13.5.08

Rebelo e o aquecimento global



Marques Rebelo dizia leviano o clima desta cidade. Mal sabia que leviano ficaria o clima do mundo (talvez o próprio mundo). Derretem-se as geleiras nas pontas da terra, esfriam-se os trópicos, chove no deserto e o solo, onde, antes, adubando tudo dava, torna-se estéril. No Rio de Janeiro, os mais desesperados apostam que, em breve, o Grajaú será bairro praiano. Resta saber se a água vai passar ilesa pela Grajaú-Jacarepaguá. Um furto levaria o sal. Um acidente romperia as moléculas. Que mar seria esse?

Já ouvi dizer que repousa nessa visão certo alarmismo, pois não existiriam dados de um longo período de tempo e, portanto, não se saberia se a terra já não esteve mais quente do que está. Tudo não passaria de um ciclo sobrepondo-se a outro, situação que se reverteria no futuro.



Se o aquecimento global catastrófico for mesmo um fato, como deveremos agir? De um lado está o Protocolo de Kyoto (nome lindo, não acham?) e, de outro, a resistência a ele por parte dos estadunidenses. A gente esquece esse povo e trata de fazer nosso exercício de casa? Porém, se os bambambãs lá do norte estão se lixando para o caos climático, por que logo nós iríamos esquentar a cabeça? Trocando em miúdos: ou contrapomos nossa responsabilidade à irresponsabilidade alheia ou somamos nossa irresponsabilidade à deles.

Em sinuca parecida, vê-se metido o amigo ao perceber outro se afundar na lama. Ele bem pode partir do princípio de que a vida alheia não diz respeito a ninguém além da própria pessoa e conviver com o amigo enquanto este for sociável. Outra opção é partir para o ataque, fazer das tripas coração para tirar o camarada daquela barafunda.



Conheço um sujeito que, para salvar o irmão metido com drogas, pensou na seguinte estratégia: começar a puxar um fuminho com ele e depois, aos poucos, levá-lo de volta ao “caminho do bem”. Atualmente, são os dois uns senhores (no duplo sentido da expressão) maconheiros, sem trabalho e alcoólatras.

Falava de clima, falei de amigos. Tudo porque, matutando cá com meus botões de plástico, concluí que a estratégia dos países e a das pessoas miúdas que somos não se diferem muito. O irmão que foi salvar o outro poderia ter adotado tática distinta: meter-lhe a mão na cara e apostar no confronto e não no diálogo ou nessa espécie de aliança feita entre eles. No caso dos países, os que assinaram o Protocolo de Kyoto (lindo nome!) poderiam invadir aquele outro para dar um jeito na situação. A terra seria derretida em segundos, não se requerem esforço e adivinhações para concluir isso.

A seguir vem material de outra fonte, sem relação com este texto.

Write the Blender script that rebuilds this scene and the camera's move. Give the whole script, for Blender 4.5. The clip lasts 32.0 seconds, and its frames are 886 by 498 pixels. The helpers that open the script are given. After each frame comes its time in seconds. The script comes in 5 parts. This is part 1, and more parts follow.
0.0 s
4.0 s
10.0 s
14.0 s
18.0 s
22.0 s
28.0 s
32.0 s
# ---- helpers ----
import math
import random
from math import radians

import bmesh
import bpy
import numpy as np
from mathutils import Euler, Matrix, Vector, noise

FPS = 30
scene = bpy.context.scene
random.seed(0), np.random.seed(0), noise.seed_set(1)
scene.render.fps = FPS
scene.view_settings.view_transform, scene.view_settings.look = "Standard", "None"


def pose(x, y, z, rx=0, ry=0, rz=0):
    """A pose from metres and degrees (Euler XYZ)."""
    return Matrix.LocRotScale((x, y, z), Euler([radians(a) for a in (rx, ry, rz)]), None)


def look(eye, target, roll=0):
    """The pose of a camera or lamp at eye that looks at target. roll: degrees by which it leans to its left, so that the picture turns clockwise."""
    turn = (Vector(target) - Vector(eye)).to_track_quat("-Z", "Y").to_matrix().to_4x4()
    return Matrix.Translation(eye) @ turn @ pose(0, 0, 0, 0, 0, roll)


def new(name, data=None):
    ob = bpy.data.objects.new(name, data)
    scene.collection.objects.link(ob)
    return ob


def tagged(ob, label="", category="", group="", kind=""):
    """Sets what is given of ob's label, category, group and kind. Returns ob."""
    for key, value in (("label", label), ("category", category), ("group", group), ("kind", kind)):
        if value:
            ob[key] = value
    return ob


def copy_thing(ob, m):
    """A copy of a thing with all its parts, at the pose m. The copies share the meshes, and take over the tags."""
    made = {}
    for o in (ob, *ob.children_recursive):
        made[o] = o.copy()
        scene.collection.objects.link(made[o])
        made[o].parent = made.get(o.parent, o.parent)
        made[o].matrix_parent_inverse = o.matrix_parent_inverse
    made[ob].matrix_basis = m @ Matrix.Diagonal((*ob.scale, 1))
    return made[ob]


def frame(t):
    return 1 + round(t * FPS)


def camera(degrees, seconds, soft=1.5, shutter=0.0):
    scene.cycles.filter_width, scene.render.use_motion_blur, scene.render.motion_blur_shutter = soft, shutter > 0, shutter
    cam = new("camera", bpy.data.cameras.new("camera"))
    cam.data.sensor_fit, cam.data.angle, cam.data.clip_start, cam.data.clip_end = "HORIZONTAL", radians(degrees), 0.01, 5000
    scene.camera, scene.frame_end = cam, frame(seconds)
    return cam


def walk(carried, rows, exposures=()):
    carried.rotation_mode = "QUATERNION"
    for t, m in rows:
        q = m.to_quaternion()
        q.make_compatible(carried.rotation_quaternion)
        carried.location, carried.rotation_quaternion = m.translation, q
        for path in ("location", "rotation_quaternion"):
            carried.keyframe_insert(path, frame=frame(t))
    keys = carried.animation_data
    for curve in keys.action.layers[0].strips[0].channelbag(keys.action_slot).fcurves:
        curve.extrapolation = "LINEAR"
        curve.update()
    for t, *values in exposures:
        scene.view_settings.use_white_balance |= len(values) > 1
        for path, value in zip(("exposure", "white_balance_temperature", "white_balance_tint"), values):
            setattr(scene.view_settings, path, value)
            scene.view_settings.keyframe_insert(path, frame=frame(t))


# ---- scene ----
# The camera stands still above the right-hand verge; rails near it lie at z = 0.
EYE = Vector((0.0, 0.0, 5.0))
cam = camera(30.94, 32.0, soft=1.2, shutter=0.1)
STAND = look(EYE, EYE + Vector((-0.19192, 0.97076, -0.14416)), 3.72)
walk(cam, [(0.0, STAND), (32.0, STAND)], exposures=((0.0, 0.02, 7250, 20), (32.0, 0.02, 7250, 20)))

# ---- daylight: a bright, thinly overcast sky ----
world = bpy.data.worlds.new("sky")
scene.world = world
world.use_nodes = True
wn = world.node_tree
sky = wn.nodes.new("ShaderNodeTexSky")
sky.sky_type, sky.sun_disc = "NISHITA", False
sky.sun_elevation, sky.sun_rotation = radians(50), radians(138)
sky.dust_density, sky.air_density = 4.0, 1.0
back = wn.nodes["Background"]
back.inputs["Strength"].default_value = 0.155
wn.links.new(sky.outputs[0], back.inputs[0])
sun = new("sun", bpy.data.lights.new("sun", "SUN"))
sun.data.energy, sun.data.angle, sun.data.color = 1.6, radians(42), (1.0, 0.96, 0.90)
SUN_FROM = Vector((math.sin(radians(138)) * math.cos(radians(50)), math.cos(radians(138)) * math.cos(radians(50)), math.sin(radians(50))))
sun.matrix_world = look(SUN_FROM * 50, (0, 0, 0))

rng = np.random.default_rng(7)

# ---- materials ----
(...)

Se as estratégias nos dois níveis (pessoas e países) podem não diferir muito, os efeitos, Deus me livre! O que significam dois irmãos vagabundos e decadentes perto de uma guerra mundial? Nadinha. Pouco mais de nadinha.



Continuo com o meu paralelo mequetrefe. A mãe de outro amigo, a partir de certo momento, começou a rezar para que seu filho morresse o mais breve possível. Imagine o quanto ela sofria com as barbaridades aprontadas por ele. Então me pergunto: será que sumir com a terra do mapa cósmico de uma vez por todas é melhor do que fazê-lo aos poucos, como é o nosso caso, ao continuar jogando ilimitadamente gás carbônico no céu de infinitos significados? Será a destruição, aos poucos ou de forma abrupta, melhor saída do que, conversando aqui e ali em busca de consenso, tentar salvar este planeta que deve ser lindo visto da lua? Quem saberá? Eu não sei.

Você se perguntará, não sem razão, aonde quero chegar com esse chove-não-molha tantas vezes bisado por outros, estes mestres no assunto e, portanto, tratando-o, ao contrário de minha crônica, de forma profunda, matando a cobra-problema e mostrando o pau-solução. Digo-lhe, leitor, expondo não só a mim, mas possivelmente a classe dos cronistas, que escrevi essa crônica a partir da leitura do Rebelo, que me encantou com a designação de leviano dada ao clima carioca, a qual quis espalhar por aí, compartilhando-a com você. O resto, bem, o resto é recheio de uma empada cuja casca é sua melhor parte.